## THE TASK
Pictures do not belong in the copy; restate the records below word for word.

Records with scene code:
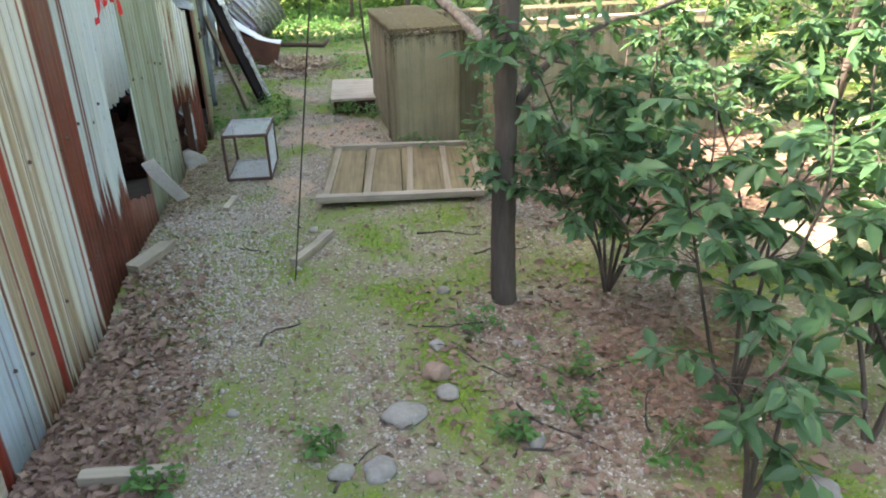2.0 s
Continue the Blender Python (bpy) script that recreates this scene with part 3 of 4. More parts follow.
def build_panel():
    foot, top = Vector((-0.12, 9.50, 0.10)), Vector((-0.79, 9.66, 1.97))
    up = (top - foot).normalized()
    side = Vector((-0.30, -0.52, 0)) - up * Vector((-0.30, -0.52, 0)).dot(up)
    side.normalize()
    out = up.cross(side)
    m = Matrix((side, out, up)).transposed().to_4x4()
    m.translation = foot
    L = (top - foot).length
    b = board("panel_board", 0.05, 0.21, -0.02, 0.02, 0.0, L - 0.22, "bitumen", panel, rough=0.004)
    b.matrix_world = m
    for name, x0, x1, y, mat_, seed in (("metal_edge", -0.005, 0.075, 0.03, "foil", 3), ("metal_return", -0.06, -0.006, -0.012, "edge_metal", 7)):
        vs, fs = [], []
        nz, ny = 46, 5
        for j in range(nz + 1):
            z = L * j / nz
            for i in range(ny + 1):
                t = i / ny
                w = x0 + (x1 - x0) * t + ((0.05 * max(0, noise.noise((z * 3.5, seed, 0))) + 0.07 * sstep(1.15, 1.3, z) * (1 - sstep(1.55, 1.85, z)) * (0.6 + noise.noise((z * 11, 3, 0)))) if t > 0.9 and seed == 3 else 0)
                vs.append((w, y + (0.022 if seed == 3 else 0.005) * noise.noise((t * 3, z * 13, seed)) + (0.012 if 0 < i < ny else 0), z))
        for j in range(nz):
            for i in range(ny):
                q = j * (ny + 1) + i
                fs.append((q, q + 1, q + ny + 2, q + ny + 1))
        o = mesh_ob(name, vs, fs, mat_, panel, False)
        o.modifiers.new("thickness", "SOLIDIFY").thickness = 0.003
        o.matrix_world = m
    o = ragged("torn_foil", -0.02, 0.09, 1.15, 1.75, "white_enamel", panel, 0.0, 0.03, 0.02, 12)
    o.matrix_world = m @ pose(0.05, 0.06, 0, 0, 0, -90)


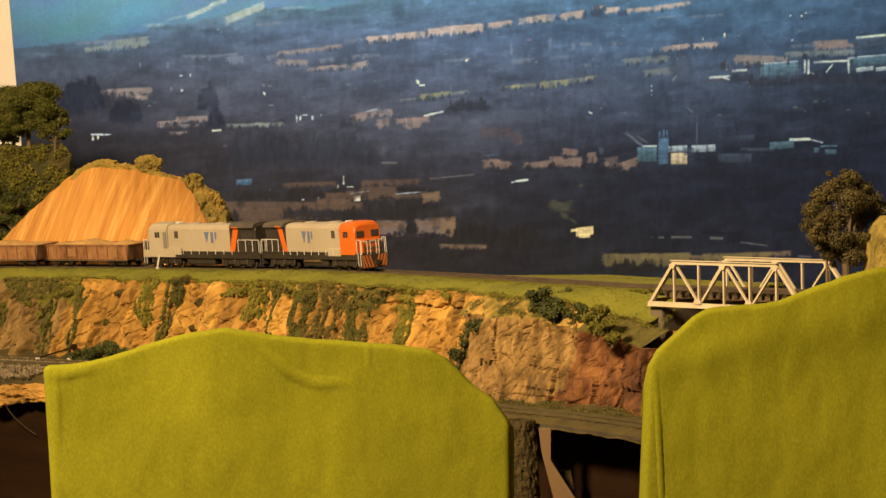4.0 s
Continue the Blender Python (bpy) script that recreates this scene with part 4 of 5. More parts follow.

## REPLY
2.0 s
Continue the Blender Python (bpy) script that recreates this scene with part 3 of 4. More parts follow.
def build_panel():
    foot, top = Vector((-0.12, 9.50, 0.10)), Vector((-0.79, 9.66, 1.97))
    up = (top - foot).normalized()
    side = Vector((-0.30, -0.52, 0)) - up * Vector((-0.30, -0.52, 0)).dot(up)
    side.normalize()
    out = up.cross(side)
    m = Matrix((side, out, up)).transposed().to_4x4()
    m.translation = foot
    L = (top - foot).length
    b = board("panel_board", 0.05, 0.21, -0.02, 0.02, 0.0, L - 0.22, "bitumen", panel, rough=0.004)
    b.matrix_world = m
    for name, x0, x1, y, mat_, seed in (("metal_edge", -0.005, 0.075, 0.03, "foil", 3), ("metal_return", -0.06, -0.006, -0.012, "edge_metal", 7)):
        vs, fs = [], []
        nz, ny = 46, 5
        for j in range(nz + 1):
            z = L * j / nz
            for i in range(ny + 1):
                t = i / ny
                w = x0 + (x1 - x0) * t + ((0.05 * max(0, noise.noise((z * 3.5, seed, 0))) + 0.07 * sstep(1.15, 1.3, z) * (1 - sstep(1.55, 1.85, z)) * (0.6 + noise.noise((z * 11, 3, 0)))) if t > 0.9 and seed == 3 else 0)
                vs.append((w, y + (0.022 if seed == 3 else 0.005) * noise.noise((t * 3, z * 13, seed)) + (0.012 if 0 < i < ny else 0), z))
        for j in range(nz):
            for i in range(ny):
                q = j * (ny + 1) + i
                fs.append((q, q + 1, q + ny + 2, q + ny + 1))
        o = mesh_ob(name, vs, fs, mat_, panel, False)
        o.modifiers.new("thickness", "SOLIDIFY").thickness = 0.003
        o.matrix_world = m
    o = ragged("torn_foil", -0.02, 0.09, 1.15, 1.75, "white_enamel", panel, 0.0, 0.03, 0.02, 12)
    o.matrix_world = m @ pose(0.05, 0.06, 0, 0, 0, -90)


4.0 s
Continue the Blender Python (bpy) script that recreates this scene with part 4 of 5. More parts follow.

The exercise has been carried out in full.